Während „wir vorher 40 bis 45 Prozent des Exportvolumens an Erdöl und Erdölprodukten an Europa geliefert haben, erwarten wir, dass diese Zahl bis Ende des Jahres nicht mehr als vier der fünf Prozent betragen wird“, fuhr er fort.
Russland wird laut Nowak mit seinen Exporten 2023 Einnahmen von umgerechnet etwa 88 Milliarden Euro erzielen. Damit lägen die Einnahmen auf einem vergleichbaren Niveau wie im Jahr 2021, sagte der Politiker.
Nach Sanktionen: Moskau suchte neue Abnehmer
Die Öl- und Gasindustrie macht laut Nowak 27 Prozent des russischen Bruttoinlandsprodukts sowie 57 Prozent der Exporteinnahmen des Landes aus. Russland musste angesichts der westlichen Sanktionen neue Märkte für seine Erdgasexporte finden. Die westlichen Länder sahen sich ihrerseits gezwungen, neue Lieferanten zu verpflichten.
„Viele Leute wollen russisches Erdöl oder Erdölprodukte kaufen“, sagte Nowak weiter. „Es handelt sich um Länder aus Lateinamerika, afrikanische Länder und andere Länder der Asien-Pazifik-Region.“
Indien verkauft raffiniertes Öl an Europa weiter
Indien etwa hatte zuvor fast keine Lieferungen aus Russland bezogen. Das Land profitiert nun aber vom Kauf des stark vergünstigten Rohöls aus Russland, welches es raffiniert und an europäische Kunden weiterverkauft. Diese Käufe sind zwar legal, doch umgehen sie nach Einschätzung von Kritikern und Kritikerinnen die westlichen Sanktionen.
Der EU-Außenbeauftragte Josep Borrell hatte sich angesichts dessen bereits im Mai alarmiert gezeigt. „Wenn Diesel oder Benzin aus Indien nach Europa kommt und mit russischem Öl hergestellt wird, ist das sicherlich eine Umgehung der Sanktionen, und die Mitgliedsstaaten müssen Maßnahmen ergreifen“, forderte der Chefdiplomat gegenüber der „Financial Times“ damals.
Russlands Rupien-Milliarden
Russlands Außenminister Sergej Lawrow gestand in den vergangenen Monaten allerdings auch ein, dass Russland „Milliarden Rupien angehäuft“ habe, für die es noch keine Verwendung gefunden habe. Indien soll Russland einem Bloomberg-Bericht vom September zufolge angeboten haben, jene Rupien wieder in die eigene indische Wirtschaft zu investieren.

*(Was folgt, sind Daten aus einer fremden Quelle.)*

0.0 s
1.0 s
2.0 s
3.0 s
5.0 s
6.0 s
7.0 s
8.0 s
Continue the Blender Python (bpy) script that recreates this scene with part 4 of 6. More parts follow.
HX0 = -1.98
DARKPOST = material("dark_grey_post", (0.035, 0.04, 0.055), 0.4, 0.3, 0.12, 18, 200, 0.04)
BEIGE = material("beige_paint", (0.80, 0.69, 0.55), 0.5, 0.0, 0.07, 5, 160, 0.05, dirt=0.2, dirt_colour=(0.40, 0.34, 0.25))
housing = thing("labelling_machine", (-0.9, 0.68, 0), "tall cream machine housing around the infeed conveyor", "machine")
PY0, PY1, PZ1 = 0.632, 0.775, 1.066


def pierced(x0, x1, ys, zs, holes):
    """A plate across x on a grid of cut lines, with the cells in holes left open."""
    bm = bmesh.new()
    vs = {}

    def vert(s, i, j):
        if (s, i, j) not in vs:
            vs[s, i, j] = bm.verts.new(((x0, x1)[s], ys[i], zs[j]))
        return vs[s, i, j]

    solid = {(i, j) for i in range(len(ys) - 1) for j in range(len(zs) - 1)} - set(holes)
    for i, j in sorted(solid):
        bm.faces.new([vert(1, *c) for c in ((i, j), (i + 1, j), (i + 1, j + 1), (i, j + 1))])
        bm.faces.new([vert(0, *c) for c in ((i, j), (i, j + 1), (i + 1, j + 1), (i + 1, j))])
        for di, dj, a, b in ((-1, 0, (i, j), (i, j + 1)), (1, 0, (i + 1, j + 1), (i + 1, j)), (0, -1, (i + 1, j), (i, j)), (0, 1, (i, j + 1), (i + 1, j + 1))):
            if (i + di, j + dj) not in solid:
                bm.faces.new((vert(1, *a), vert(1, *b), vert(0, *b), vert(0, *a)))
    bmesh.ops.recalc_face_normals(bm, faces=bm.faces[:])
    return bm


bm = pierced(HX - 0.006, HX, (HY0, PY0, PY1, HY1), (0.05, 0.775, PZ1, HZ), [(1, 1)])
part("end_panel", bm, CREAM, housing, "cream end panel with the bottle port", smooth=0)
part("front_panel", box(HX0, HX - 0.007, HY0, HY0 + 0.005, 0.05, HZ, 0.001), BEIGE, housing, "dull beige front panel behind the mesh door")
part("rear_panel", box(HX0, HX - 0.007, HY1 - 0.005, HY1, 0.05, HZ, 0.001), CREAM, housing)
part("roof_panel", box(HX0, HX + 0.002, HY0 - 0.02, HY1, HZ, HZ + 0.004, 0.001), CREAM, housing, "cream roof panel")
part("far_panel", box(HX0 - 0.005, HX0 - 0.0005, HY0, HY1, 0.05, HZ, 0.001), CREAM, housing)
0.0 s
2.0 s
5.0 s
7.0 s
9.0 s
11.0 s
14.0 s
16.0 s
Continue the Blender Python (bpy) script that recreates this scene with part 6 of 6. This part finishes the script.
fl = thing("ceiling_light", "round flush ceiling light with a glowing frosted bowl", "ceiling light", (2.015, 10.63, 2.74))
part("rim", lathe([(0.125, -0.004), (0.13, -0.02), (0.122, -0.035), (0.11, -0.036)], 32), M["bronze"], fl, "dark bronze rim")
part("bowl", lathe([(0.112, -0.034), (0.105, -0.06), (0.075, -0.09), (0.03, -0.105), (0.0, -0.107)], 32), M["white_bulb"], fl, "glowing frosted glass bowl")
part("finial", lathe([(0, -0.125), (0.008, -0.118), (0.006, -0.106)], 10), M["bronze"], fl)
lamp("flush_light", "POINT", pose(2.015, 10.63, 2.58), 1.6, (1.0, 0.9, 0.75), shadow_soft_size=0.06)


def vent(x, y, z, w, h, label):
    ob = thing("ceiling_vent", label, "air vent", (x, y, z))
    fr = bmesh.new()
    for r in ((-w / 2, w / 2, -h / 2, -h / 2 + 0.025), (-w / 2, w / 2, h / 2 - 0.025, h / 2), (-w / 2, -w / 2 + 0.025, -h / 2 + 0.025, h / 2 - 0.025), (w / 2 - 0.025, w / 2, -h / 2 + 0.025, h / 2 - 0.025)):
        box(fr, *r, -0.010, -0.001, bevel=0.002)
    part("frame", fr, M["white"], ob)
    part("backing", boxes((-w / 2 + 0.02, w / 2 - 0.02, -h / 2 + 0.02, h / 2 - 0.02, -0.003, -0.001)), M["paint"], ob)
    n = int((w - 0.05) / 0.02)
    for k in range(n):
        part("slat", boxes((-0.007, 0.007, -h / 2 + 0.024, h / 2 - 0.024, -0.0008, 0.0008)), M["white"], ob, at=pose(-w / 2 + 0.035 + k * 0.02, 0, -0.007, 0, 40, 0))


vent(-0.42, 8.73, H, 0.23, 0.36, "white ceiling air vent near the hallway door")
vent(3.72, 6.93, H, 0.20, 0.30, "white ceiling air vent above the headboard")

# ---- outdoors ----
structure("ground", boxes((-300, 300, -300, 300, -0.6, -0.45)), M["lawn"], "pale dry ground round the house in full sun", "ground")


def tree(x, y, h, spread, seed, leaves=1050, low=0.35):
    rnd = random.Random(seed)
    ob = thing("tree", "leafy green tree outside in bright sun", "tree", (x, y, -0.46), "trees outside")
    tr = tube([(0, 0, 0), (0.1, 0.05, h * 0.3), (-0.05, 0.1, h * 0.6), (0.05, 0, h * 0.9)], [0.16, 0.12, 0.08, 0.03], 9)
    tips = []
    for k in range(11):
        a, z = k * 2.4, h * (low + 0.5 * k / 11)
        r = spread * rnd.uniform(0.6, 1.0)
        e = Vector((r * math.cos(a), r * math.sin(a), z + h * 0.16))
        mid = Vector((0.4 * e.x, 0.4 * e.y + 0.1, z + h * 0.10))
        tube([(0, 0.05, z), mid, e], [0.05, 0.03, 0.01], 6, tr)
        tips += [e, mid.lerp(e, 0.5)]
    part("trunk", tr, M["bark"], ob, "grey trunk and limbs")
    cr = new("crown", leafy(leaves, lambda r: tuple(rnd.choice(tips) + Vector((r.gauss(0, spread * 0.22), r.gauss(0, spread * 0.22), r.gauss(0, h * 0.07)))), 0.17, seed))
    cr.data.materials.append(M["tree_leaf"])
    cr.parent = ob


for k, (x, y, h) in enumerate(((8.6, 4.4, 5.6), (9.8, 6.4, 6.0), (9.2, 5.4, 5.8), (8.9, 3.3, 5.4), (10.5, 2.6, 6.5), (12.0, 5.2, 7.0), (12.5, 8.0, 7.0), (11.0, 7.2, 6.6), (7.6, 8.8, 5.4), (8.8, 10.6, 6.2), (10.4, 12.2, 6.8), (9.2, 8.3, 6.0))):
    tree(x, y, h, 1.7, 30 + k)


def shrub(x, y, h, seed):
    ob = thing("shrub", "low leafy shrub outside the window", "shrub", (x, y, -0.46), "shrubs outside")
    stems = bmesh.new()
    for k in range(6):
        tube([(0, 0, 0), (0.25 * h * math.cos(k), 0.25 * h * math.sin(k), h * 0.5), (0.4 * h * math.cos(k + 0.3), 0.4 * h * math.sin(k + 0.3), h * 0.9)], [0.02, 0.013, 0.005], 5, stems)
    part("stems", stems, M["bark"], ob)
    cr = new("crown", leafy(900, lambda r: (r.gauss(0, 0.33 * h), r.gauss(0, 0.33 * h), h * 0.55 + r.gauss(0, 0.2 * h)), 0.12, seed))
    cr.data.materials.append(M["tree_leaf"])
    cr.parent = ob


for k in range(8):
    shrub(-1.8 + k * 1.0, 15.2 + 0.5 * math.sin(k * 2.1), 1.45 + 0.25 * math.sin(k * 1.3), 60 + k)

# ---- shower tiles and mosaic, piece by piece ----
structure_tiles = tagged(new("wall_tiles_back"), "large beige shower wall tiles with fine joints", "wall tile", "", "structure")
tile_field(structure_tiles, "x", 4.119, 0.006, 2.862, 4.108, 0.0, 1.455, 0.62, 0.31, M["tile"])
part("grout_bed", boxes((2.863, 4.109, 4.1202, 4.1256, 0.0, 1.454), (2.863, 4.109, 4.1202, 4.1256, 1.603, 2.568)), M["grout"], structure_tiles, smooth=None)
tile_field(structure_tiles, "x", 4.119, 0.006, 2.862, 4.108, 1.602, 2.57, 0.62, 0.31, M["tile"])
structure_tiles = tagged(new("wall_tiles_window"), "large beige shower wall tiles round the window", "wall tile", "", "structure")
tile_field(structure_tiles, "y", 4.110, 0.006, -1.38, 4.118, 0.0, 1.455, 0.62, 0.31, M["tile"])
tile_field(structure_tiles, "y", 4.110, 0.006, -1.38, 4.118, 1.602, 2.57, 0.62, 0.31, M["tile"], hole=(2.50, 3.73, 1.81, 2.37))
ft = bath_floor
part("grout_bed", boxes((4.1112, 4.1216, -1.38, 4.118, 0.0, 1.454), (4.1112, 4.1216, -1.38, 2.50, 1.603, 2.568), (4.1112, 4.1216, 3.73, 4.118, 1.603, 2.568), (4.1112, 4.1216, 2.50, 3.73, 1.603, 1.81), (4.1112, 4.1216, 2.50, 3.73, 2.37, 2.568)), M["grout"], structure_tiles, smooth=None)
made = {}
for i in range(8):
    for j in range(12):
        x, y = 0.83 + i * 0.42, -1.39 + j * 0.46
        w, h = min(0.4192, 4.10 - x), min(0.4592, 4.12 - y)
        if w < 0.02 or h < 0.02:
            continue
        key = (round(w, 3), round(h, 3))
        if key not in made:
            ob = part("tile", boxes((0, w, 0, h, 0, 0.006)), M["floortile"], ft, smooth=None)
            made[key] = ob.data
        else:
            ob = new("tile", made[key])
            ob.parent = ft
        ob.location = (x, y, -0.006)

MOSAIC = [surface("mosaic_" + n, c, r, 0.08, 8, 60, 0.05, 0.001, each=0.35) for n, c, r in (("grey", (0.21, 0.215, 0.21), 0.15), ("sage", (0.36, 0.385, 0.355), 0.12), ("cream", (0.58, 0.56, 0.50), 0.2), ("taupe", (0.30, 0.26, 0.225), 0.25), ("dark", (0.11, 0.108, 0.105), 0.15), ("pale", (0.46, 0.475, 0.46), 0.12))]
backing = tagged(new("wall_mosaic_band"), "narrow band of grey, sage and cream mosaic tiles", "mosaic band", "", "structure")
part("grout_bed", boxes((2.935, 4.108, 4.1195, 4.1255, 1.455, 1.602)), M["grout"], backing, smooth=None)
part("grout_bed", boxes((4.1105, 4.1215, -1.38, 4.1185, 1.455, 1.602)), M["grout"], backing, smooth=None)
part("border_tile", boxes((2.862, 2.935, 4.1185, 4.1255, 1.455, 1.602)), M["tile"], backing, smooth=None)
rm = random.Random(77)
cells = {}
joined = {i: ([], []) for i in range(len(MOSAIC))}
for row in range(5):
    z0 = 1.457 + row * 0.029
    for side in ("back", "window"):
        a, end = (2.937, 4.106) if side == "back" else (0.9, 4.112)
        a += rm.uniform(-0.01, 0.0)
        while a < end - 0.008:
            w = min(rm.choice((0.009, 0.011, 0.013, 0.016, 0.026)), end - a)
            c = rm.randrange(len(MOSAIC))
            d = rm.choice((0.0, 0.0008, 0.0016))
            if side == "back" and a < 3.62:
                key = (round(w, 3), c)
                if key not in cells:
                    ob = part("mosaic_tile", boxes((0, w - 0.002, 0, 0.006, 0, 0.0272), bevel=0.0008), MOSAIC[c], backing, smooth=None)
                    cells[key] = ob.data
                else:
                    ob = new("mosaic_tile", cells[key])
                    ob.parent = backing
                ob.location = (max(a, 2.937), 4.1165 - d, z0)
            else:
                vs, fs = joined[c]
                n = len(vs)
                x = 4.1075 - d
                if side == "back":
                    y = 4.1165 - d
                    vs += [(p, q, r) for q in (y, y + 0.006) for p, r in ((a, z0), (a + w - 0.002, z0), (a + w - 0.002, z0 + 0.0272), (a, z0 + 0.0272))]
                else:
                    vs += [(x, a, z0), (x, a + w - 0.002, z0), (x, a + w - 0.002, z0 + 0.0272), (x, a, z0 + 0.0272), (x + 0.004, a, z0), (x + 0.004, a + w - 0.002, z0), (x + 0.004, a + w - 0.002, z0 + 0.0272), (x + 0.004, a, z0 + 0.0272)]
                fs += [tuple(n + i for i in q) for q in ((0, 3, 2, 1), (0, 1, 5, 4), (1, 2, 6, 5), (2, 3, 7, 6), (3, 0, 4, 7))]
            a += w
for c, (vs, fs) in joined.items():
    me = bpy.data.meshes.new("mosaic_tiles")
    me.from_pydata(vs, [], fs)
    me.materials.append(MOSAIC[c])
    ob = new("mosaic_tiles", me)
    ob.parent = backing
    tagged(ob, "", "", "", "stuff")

Am Mittwoch wurde nach einem Treffen Lawrows mit seinem indischen Kollegen Subrahmanyam Jaishankar zudem bekannt, dass Russland und Indien bei der Produktion von Rüstungsgütern enger zusammenarbeiten möchten. Es geht laut Lawrow sowohl um die gemeinsame Herstellung moderner Waffentypen als auch um Rüstungsproduktion im Rahmen des indischen Programms „Make in India“ (Produziere in Indien).
China, welches das meiste russische Öl erhalten dürfte, ist derzeit Russlands größter Handelspartner. China profitiere von der russischen Invasion in der Ukraine, schrieb kürzlich auch die „New York Times“. Denn anstatt vom Westen würde Russland Autos wie auch Computerchips fortan aus China beziehen. „Russland wiederum hat Öl und Erdgas mit hohen Preisnachlässen an China verkauft“, hieß es dort weiter.
Russland beschloss Kürzung von Ölfördermengen
Russland hatte Ende November in Übereinstimmung mit anderen Ländern des Ölkartells OPEC+ entschieden, seine Ölfördermengen weiter zu kürzen, um die Preise anzukurbeln. Zur OPEC+ gehören neben der von Saudi-Arabien angeführten Gruppe der Organisation erdölexportierender Länder auch deren zehn Partnerländer, darunter Russland.
Nowak äußerte sich auch zum russischen Flüssiggasprojekt Arctic LNG 2. Das Projekt sei in Gang gesetzt worden, obwohl US-Sanktionen den Start bedroht hätten, sagte er. „Die Anlage Arctic LNG 2 befindet sich derzeit im Bau, und die erste Etappe hat bereits den Betrieb aufgenommen. Wir erwarten, dass die ersten Lieferungen aus diesem Projekt im ersten Quartal des nächsten Jahres zustandekommen“, sagte Nowak.
Russland produziert derzeit acht Prozent des weltweiten Flüssigerdgases. Bis 2035 beabsichtige Moskau, 15 bis 20 Prozent der weltweiten Produktion zu erreichen, fügte Nowak hinzu. Das wären etwa 100 Millionen Tonnen jährlich.